-- | The naive shallow embedding following the semantics, using lists
--   to implement the multisets (also called bags).
module Parser0
  ( P           -- :: * -> * -> *
  , symbol      -- :: P s s
  , pfail       -- :: P s a
  , (+++)       -- :: P s a -> P s a -> P s a
  , ParseResult -- ParseResult s a =  [(a, [s])]
  , parse       -- :: P s a -> [s] -> ParseResult s a
  ) where

{-

  The semantics of a parser of type 'P s a' is a function from a
  string of 's' to a multiset of results paired with the remaining
  parts of the input string. We use a multiset to capture the fact
  that we don't care about the order of the results.

  The semantic function [| _ |] is defined as follows (we use {| |} to
  denote multisets and \/ for multiset union).

  [| _ |] :: P s a -> [s] -> {| (a, [s]) |}
  [| symbol   |] (c : s) = {| (c, s) |}
  [| symbol   |] []      = {| |}
  [| pfail    |] s       = {| |}
  [| p +++ q  |] s       = [| p |] s  \/  [| q |] s
  [| return x |] s       = {| (x, s) |}
  [| p >>= f  |] s       = {| (y, s'') | (x, s')  <- [| p   |] s
                                       , (y, s'') <- [| f x |] s'
                           |}

  Using this semantics we can prove (exercise) a number of useful laws
  about parsers. We will use these laws later to derive an efficient
  implementation of the library.

  For two parsers p and q we define
  
    p == q  iff  forall s. [| p |] s == [| q |] s

  Monad Laws

    L1.  return x >>= f   ==  f x
    L2.  p >>= return     ==  p
    L3.  (p >>= f) >>= g  ==  p >>= (\x -> f x >>= g)

  More laws about >>=

    L4.  fail >>= f       ==  fail
    L5.  (p +++ q) >>= f  ==  (p >>= f) +++ (q >>= f)
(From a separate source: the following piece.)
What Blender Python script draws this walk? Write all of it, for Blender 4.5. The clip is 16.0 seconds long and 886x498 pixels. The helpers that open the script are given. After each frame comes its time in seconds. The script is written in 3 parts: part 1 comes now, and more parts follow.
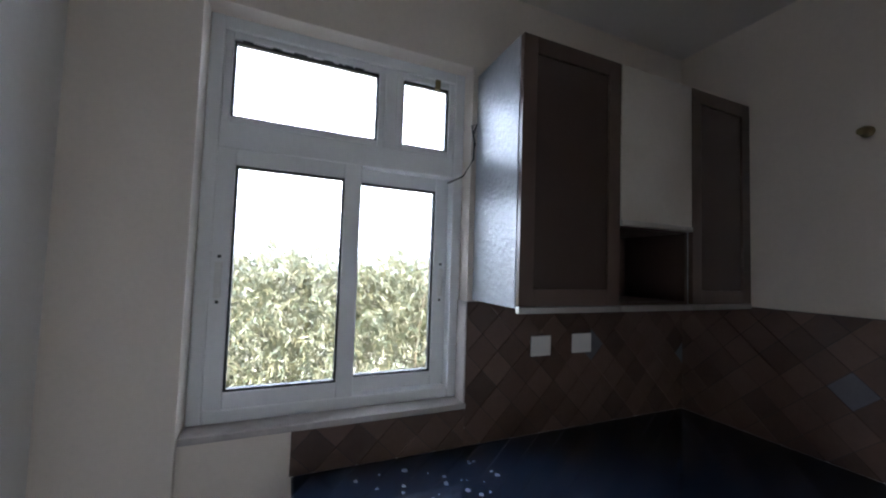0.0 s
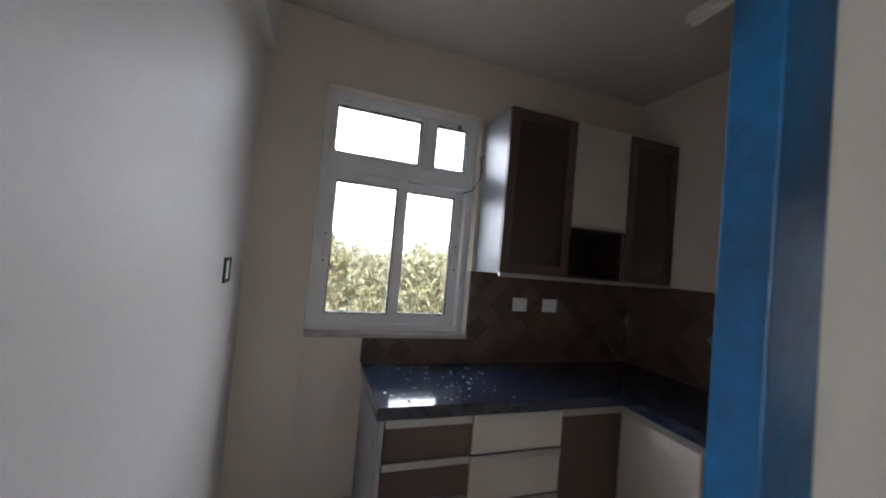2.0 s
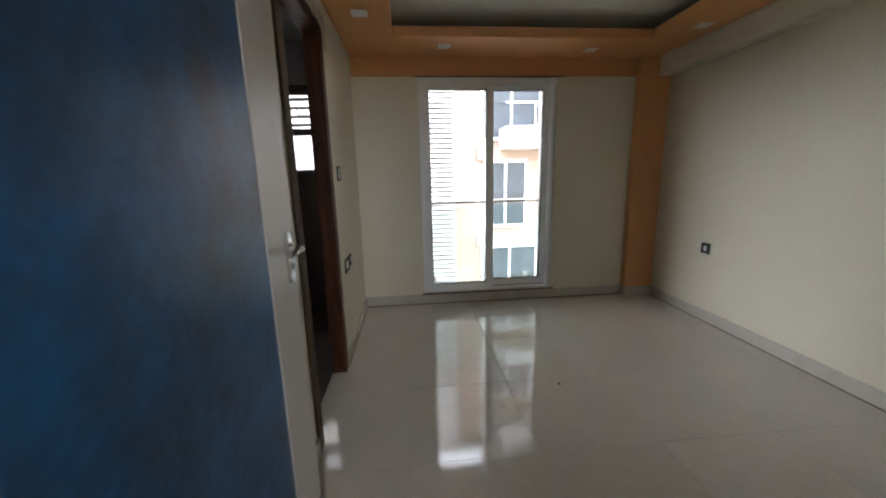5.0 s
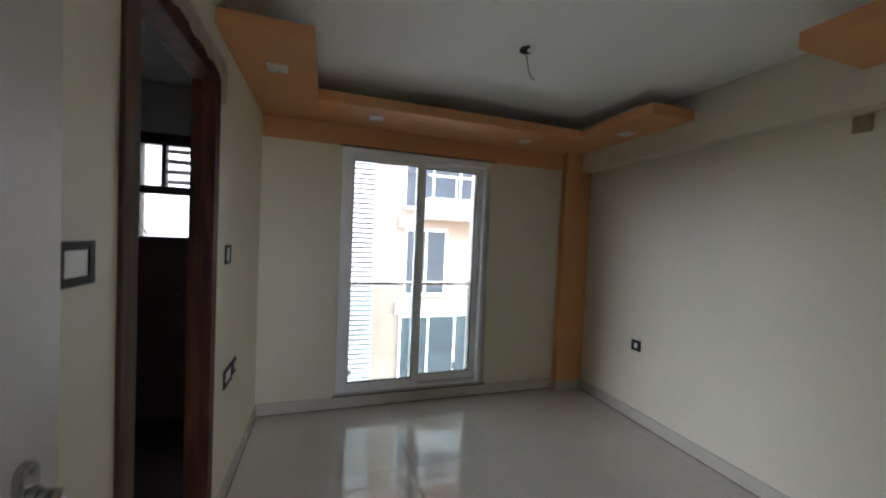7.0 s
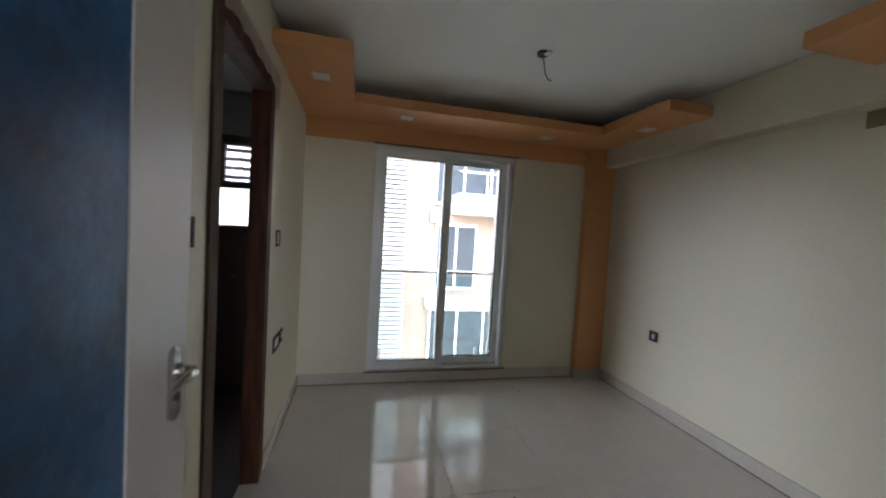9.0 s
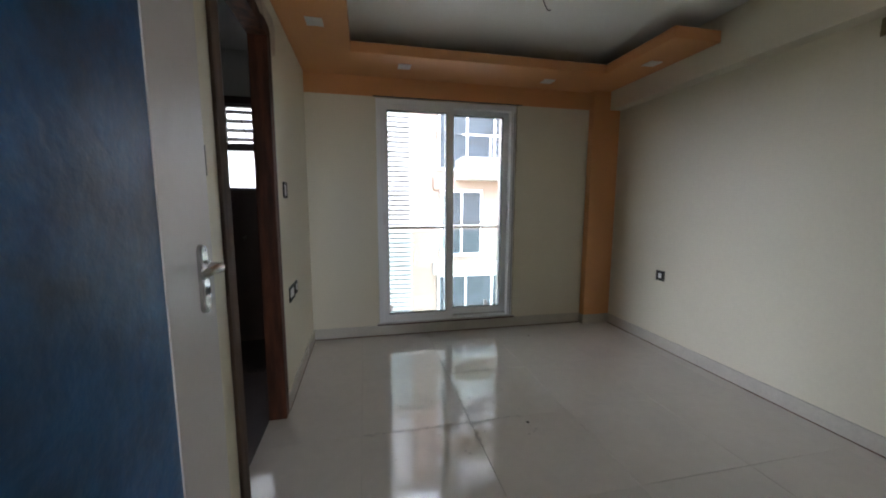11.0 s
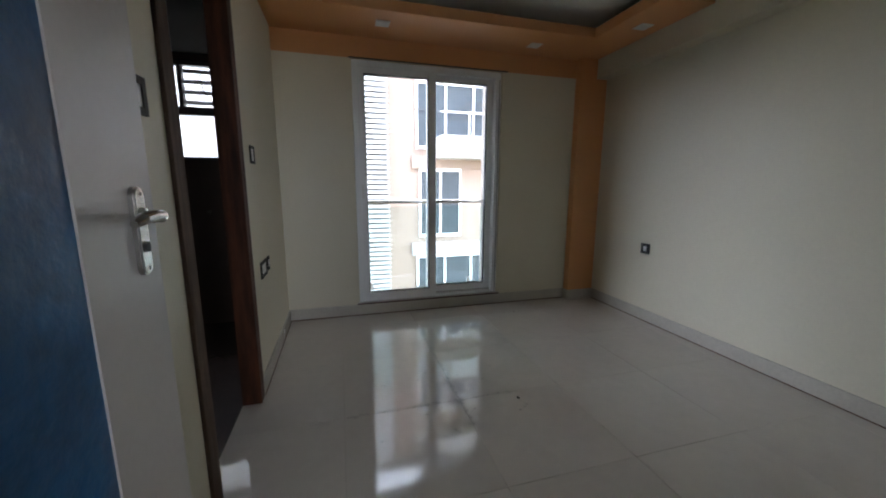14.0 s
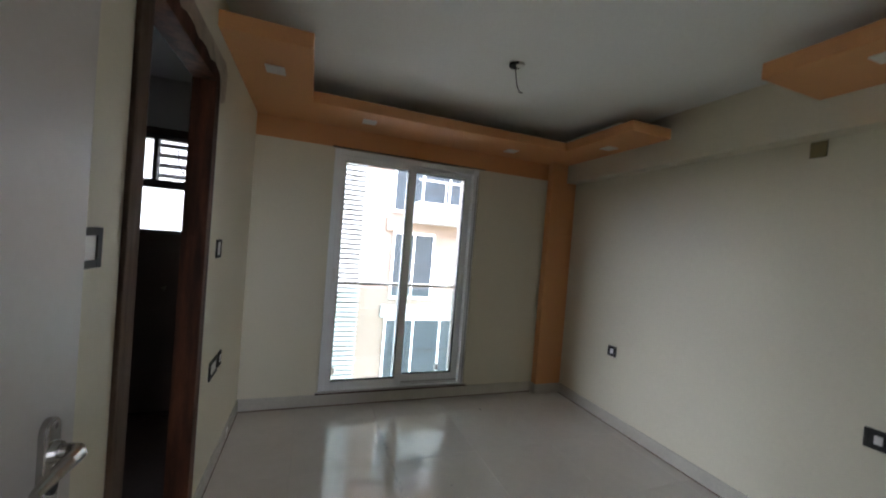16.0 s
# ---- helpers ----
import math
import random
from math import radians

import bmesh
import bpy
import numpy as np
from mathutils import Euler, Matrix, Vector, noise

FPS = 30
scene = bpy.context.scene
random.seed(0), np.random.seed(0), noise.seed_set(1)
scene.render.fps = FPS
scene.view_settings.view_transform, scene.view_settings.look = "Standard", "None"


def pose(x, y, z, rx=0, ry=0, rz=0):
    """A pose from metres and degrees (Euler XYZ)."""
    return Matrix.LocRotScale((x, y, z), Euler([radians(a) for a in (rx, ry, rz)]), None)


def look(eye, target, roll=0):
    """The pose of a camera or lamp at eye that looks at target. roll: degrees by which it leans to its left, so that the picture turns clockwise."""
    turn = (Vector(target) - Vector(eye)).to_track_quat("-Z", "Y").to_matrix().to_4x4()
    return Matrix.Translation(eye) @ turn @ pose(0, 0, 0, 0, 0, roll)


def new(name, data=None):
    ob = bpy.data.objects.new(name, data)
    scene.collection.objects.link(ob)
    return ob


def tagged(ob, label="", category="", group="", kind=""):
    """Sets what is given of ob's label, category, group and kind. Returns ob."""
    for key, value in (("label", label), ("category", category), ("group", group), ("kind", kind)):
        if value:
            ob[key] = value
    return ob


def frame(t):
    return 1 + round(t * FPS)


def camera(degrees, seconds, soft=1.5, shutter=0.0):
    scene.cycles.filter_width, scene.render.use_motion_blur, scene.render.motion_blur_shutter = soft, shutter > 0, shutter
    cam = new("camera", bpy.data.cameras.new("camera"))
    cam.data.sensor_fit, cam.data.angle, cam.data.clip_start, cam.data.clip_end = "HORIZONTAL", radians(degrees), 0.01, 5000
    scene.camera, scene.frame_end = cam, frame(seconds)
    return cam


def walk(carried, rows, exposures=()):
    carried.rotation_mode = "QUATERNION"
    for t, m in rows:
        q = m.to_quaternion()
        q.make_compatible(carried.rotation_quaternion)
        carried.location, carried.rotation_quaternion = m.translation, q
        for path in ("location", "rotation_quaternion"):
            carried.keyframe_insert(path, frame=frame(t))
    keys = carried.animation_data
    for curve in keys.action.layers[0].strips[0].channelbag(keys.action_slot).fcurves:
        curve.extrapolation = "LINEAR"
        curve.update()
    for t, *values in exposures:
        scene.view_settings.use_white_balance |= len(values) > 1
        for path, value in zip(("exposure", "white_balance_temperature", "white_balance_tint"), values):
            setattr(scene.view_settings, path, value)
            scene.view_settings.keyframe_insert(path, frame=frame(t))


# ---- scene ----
cam = camera(101.4, 16.0, soft=2.0, shutter=0.4)
PATH = [
    (0, (0.495, 0.11, 1.568), (1.262, 1.954, 1.668), 1.9),
    (0.5, (0.441, -0.026, 1.557), (1.138, 1.84, 1.74), 2.6),
    (1, (0.365, -0.269, 1.523), (1.057, 1.602, 1.654), 3.4),
    (1.5, (0.34, -0.496, 1.469), (0.891, 1.422, 1.609), 3.8),
    (2, (0.230, -0.673, 1.484), (0.884, 1.216, 1.545), 5.0),
    (2.5, (0.017, -0.788, 1.455), (1.198, 0.825, 1.506), 0.4),
    (3, (-0.060, -0.889, 1.388), (1.547, 0.296, 1.272), 0.5),
    (3.5, (0.066, -0.910, 1.348), (1.919, -0.193, 1.125), -2.6),
    (3.7, (0.125, -0.889, 1.327), (2.038, -0.414, 0.991), -1.9),
    (4, (0.277, -0.877, 1.295), (2.239, -0.646, 0.978), -0.6),
    (4.2, (0.374, -0.881, 1.294), (2.341, -0.762, 0.957), -1.1),
    (6.3, (1.252, -0.866, 1.262), (3.175, -1.351, 1.008), 1.5),
    (6.5, (1.253, -0.873, 1.302), (3.184, -1.371, 1.144), 2.3),
    (7, (1.262, -0.874, 1.435), (3.163, -1.493, 1.374), 2.5),
    (7.5, (1.269, -0.863, 1.539), (3.133, -1.586, 1.587), 1.9),
    (8, (1.238, -0.862, 1.564), (3.104, -1.577, 1.647), 2.2),
    (8.5, (1.174, -0.851, 1.512), (3.073, -1.48, 1.505), 1.4),
    (9, (1.033, -0.876, 1.391), (2.979, -1.328, 1.302), 3.3),
    (9.2, (0.965, -0.884, 1.383), (2.919, -1.292, 1.261), 3.4),
    (11.3, (0.996, -0.87, 1.181), (2.932, -1.303, 0.927), -0.1),
    (11.5, (1.053, -0.903, 1.161), (2.977, -1.396, 0.929), -0.0),
    (12, (1.21, -0.87, 1.162), (3.054, -1.604, 0.914), -1.4),
    (12.5, (1.271, -0.85, 1.157), (3.066, -1.696, 0.904), -0.2),
    (13, (1.222, -0.85, 1.157), (3.046, -1.606, 0.841), 0.2),
    (13.5, (1.147, -0.867, 1.147), (3.028, -1.474, 0.839), 0.4),
    (14, (1.119, -0.856, 1.141), (3.016, -1.39, 0.797), 0.2),
    (14.5, (1.164, -0.84, 1.174), (3.055, -1.403, 0.844), 0.9),
    (15, (1.259, -0.835, 1.183), (3.13, -1.501, 0.949), 0.3),
    (15.5, (1.257, -0.855, 1.32), (3.139, -1.514, 1.166), 2.1),
    (16, (1.184, -0.856, 1.423), (3.064, -1.538, 1.393), 4.6),
]
walk(cam, [(t, look(eye, target, roll)) for t, eye, target, roll in PATH],
     exposures=[(0.0, 3.95, 6200, 10), (0.5, 3.5, 6100, 10), (1.0, 3.5, 6250, 10), (1.5, 3.55, 6800, 12), (2.0, 3.65, 7000, 12), (2.5, 3.7, 7000, 12), (3.0, 3.4, 6850, 12), (4.2, 3.85, 7300, 12),
                (6.5, 3.65, 6620, 10), (9.0, 3.68, 6620, 10), (11.5, 3.78, 6620, 11), (12.5, 3.43, 6400, 10), (14.0, 3.42, 6450, 10), (15.0, 3.57, 6500, 10), (16.0, 3.65, 6620, 10)])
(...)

  Laws about (+++) and fail

    L6.  fail +++ q       ==  q
    L7.  p +++ fail       ==  p

  Laws about (+++)

    L8.  (p +++ q) +++ r  ==  p +++ (q +++ r)
    L9.  p +++ q          ==  q +++ p    -- bag => order irrelevant

  Laws about symbol

    L10. (symbol >>= f) +++ (symbol >>= g)
                          ==  symbol >>= (\c -> f c +++ g c)

  Here is the proof of L10 for the case of a non-empty input string:

    [| (symbol >>= f) +++ (symbol >>= g) |] (c:s)         
  ==  { Def. of [| p +++ q |] }
    [| symbol >>= f |] (c:s)  \/  [| symbol >>= g |] (c:s)  
  ==  { Def. of [| p >>= f |] and [| symbol |] }
    [| f c |] s  \/  [| g c |] s                            
  ==  { Def. of [| p +++ q |] "backwards" }
    [| f c +++ g c |] s                                   
  ==  { Def. of [| p >>= f |] and [| symbol |] "backwards" }
    [| symbol >>= (\c -> f c +++ g c) |] (c:s)
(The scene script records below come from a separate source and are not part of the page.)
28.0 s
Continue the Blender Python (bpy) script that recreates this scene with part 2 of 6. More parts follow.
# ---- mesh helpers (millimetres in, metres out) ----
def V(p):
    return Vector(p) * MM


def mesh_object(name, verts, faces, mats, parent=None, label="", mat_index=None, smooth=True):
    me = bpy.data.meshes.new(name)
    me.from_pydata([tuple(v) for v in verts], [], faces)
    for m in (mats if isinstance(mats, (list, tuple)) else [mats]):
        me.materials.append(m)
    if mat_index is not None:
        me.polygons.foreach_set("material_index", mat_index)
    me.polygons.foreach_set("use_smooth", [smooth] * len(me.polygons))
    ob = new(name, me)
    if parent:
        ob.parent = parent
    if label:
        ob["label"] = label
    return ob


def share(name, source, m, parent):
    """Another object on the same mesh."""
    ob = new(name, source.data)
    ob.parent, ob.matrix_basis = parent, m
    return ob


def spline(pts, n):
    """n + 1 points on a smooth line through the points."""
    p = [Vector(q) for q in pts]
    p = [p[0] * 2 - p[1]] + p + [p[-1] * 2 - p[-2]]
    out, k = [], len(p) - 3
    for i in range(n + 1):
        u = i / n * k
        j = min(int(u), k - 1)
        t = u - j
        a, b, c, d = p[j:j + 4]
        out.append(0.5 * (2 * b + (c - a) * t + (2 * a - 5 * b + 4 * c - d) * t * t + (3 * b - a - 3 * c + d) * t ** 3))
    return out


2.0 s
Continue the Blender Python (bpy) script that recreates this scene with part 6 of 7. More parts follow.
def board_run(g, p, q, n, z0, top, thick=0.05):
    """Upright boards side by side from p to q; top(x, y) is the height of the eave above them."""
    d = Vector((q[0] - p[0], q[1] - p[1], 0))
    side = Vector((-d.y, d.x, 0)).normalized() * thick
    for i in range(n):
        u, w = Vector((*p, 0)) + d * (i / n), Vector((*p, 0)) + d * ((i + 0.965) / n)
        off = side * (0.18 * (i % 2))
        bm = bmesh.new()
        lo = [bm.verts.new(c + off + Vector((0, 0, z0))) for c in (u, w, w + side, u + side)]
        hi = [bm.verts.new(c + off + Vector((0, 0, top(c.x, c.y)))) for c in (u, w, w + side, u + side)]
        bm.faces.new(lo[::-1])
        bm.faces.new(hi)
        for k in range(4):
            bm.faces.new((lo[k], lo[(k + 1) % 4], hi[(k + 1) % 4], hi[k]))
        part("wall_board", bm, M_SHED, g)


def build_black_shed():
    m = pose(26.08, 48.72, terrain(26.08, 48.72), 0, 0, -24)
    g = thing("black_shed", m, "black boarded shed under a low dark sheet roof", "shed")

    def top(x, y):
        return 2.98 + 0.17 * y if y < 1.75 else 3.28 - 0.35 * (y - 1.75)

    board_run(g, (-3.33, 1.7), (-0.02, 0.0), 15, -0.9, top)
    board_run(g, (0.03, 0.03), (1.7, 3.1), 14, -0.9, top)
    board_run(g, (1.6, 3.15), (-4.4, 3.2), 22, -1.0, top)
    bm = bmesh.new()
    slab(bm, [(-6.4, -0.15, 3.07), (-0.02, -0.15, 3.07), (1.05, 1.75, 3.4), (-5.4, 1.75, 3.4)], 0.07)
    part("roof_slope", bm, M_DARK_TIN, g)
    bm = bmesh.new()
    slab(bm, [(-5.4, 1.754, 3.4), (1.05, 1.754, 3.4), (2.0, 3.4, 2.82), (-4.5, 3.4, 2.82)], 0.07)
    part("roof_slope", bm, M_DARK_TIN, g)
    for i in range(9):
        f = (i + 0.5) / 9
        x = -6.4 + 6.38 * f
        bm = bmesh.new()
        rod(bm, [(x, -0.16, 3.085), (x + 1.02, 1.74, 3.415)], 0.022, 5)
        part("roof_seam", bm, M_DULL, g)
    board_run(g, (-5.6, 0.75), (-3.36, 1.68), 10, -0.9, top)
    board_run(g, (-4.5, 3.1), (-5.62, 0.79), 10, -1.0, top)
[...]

  We can make a shallow embedding following the semantics, using lists
  for the multisets.

-}

type ParseResult s a  =  [(a, [s])]
type PSem s a  =  [s] -> ParseResult s a

-- | We implement parsers by their semantics.
newtype P s a = P (PSem s a)

-- | The 'parse' function is trivial.
parse :: P s a -> PSem s a
parse (P p) s  =  p s

-- The operations simply follow the semantics inserting the newtype
-- constructor where appropriate.

symbol :: P s s
symbol = P symbolP 

symbolP :: PSem s s -- [s]   ->  ParseResult s s
symbolP  (c : s)  =  [(c, s)]
symbolP  []       =  []

pfail :: P s a
pfail = P $ \_ -> []

(+++) :: P s a -> P s a -> P s a
P p  +++  P q  =  P (mplusP p q)

mplusP :: PSem s a -> PSem s a -> PSem s a
mplusP p q  =  \s ->  p s ++ q s

returnP :: a -> PSem s a 
returnP x = \s -> [(x, s)]

bind :: P s a -> (a -> P s b) -> P s b
bind p f  =  P $ \s -> [ (y, s'') 
                       | (x, s')  <- parse p s
                       , (y, s'') <- parse (f x) s'
                       ]

instance Monad (P s) where
  return x  =  P $ returnP x
  p >>= f   =  bind p f
  fail _    =  pfail


-- There are a number of efficiency problems with this implementation.
-- To solve them we'll start with a naive deep embedding and
-- successively refine it to get something efficient.